We can very easily see this if we just simulate the model

set.seed(0)
N <- 1000
x <- rbinom(N, 1, 0.5)
w <- rnorm(N)
z <- rnorm(N)
y <- 1 + x + w + z + rnorm(N, 0, 0.5)
model without w, z
vcov(lm(y~x))['x', 'x']
#> [1] 0.009220088
Look at the residual variance, nearly thrice as big as it should be
sd(resid(lm(y~x)))
#> [1] 1.516374
Model with w, x
vcov(lm(y~x + w + z))['x', 'x']
#> [1] 0.0008677971
Look at the residual variance, much closer to the true value
sd(resid(lm(y~x+w+z)))
#> [1] 0.4643699

^{Created on 2022-11-24 by the reprex package (v2.0.1)}

Answer 2

There are competing by factors. You’ve identified the variance inflation factor (VIF), and you are right that adding more variables can increase the VIF. However, another factor is how large the residual variance is. After all, a major factor in the standard of your parameter estimates is the residual variance.

Consequently, the standard error of your parameter estimates decreases when the decrease in residual variance overwhelms whatever increases to VIF occur due to adding in new features.

Answer 3

Let's do the math.

Consider zero-mean variables, and the following two regressions:

$$y = \beta x + u$$ $$y = \gamma x + \delta z + v$$

In the first model, we have $${\rm Var}(\hat \beta) = \frac{\hat \sigma^2_u}{\sum{x^2}} \tag{1}$$

In the second model we have

\begin{align}{\rm V}(\hat \gamma, \hat \delta) &= \hat \sigma^2_u \left[\begin{matrix} \sum x^2 & \sum xz\\ \sum xz & \sum z^2\end{matrix}\right]^{-1} \\ \\ &= \frac{\hat \sigma^2_u}{\left(\sum x^2\right)\left(\sum z^2\right) - \left(\sum xz\right)^2}\left[\begin{matrix} \sum z^2 & -\sum xz\\ -\sum xz & \sum x^2\end{matrix}\right]. \end{align}

The "strange" behavior is when \begin{align} {\rm Var}(\hat \gamma) < {\rm Var}(\hat \beta) &\implies \frac{\hat \sigma^2_v\sum z^2}{\left(\sum x^2\right)\left(\sum z^2\right) - \left(\sum xz\right)^2}< \frac{\hat \sigma^2_u}{\sum{x^2}}\\ \\ &\implies \frac{\hat \sigma^2_v}{\hat \sigma^2_u} < \frac{\left(\sum x^2\right)\left(\sum z^2\right) - \left(\sum xz\right)^2}{\left(\sum x^2\right)\left(\sum z^2\right)}\\ &\implies \frac{\hat \sigma^2_v}{\hat \sigma^2_u} < 1- \hat \rho^2_{xz}. \end{align}

We know that the estimated error variance in the augmented model, $\hat \sigma_v^2$ will be smaller than the corresponding estimate in the short model $\hat \sigma_u^2$.

So if this reduction is bigger (as a percentage and in absolute terms) than the squared correlation of the two variables, we will observe reduced standard error in the larger model.

If the squared correlation is zero ($x$ and $z$ are uncorrelated), then we will certainly get smaller standard deviation of the coefficient of $x$ in the augmented model.

But wait, didn't we just add a lot of independent variation in the model (but presumably related to the dependent variable)?
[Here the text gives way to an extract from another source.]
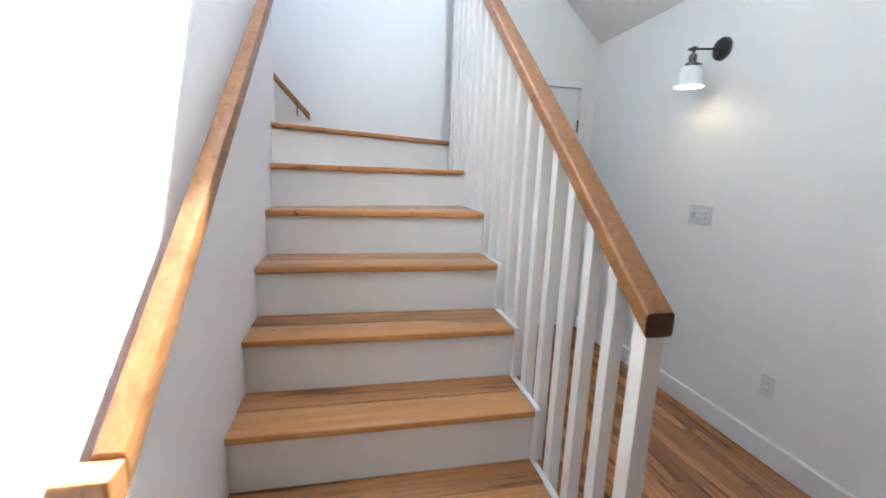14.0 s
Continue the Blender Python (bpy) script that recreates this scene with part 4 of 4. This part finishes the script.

Indeed we did, and this is exactly why "certainty" increased. It is variation that explains.

Answer 4

This happens mostly with misspecified models that have large residuals because of a misspecified model and that can be reduced by adding more variables.

As simple illustration can be made with simple linear regression.

• The linear model fit $x=a+bx$ in the upper left corner is more precise in the estimate at x=0. The estimate for the standard error is small because the residuals are small.
• The model that uses only an intercept $x=a$ indicates a larger error. The reason is that the residuals are much larger. With the linear model fit these residuals are a lot reduced.
• The lower right image: to our eye it seems weird that the model $y=a$ is doing bad but that is because our brain sees the linear relationship and we imagine a line going through 0. The model doesn't see this and includes no information about $x$. For the model it looks like the $x$ data are scrambled.

Another illustration that shows it dramatically is from Why is the intercept in multiple regression changing when including/excluding regressors?

A smaller model can have bias which increases the error.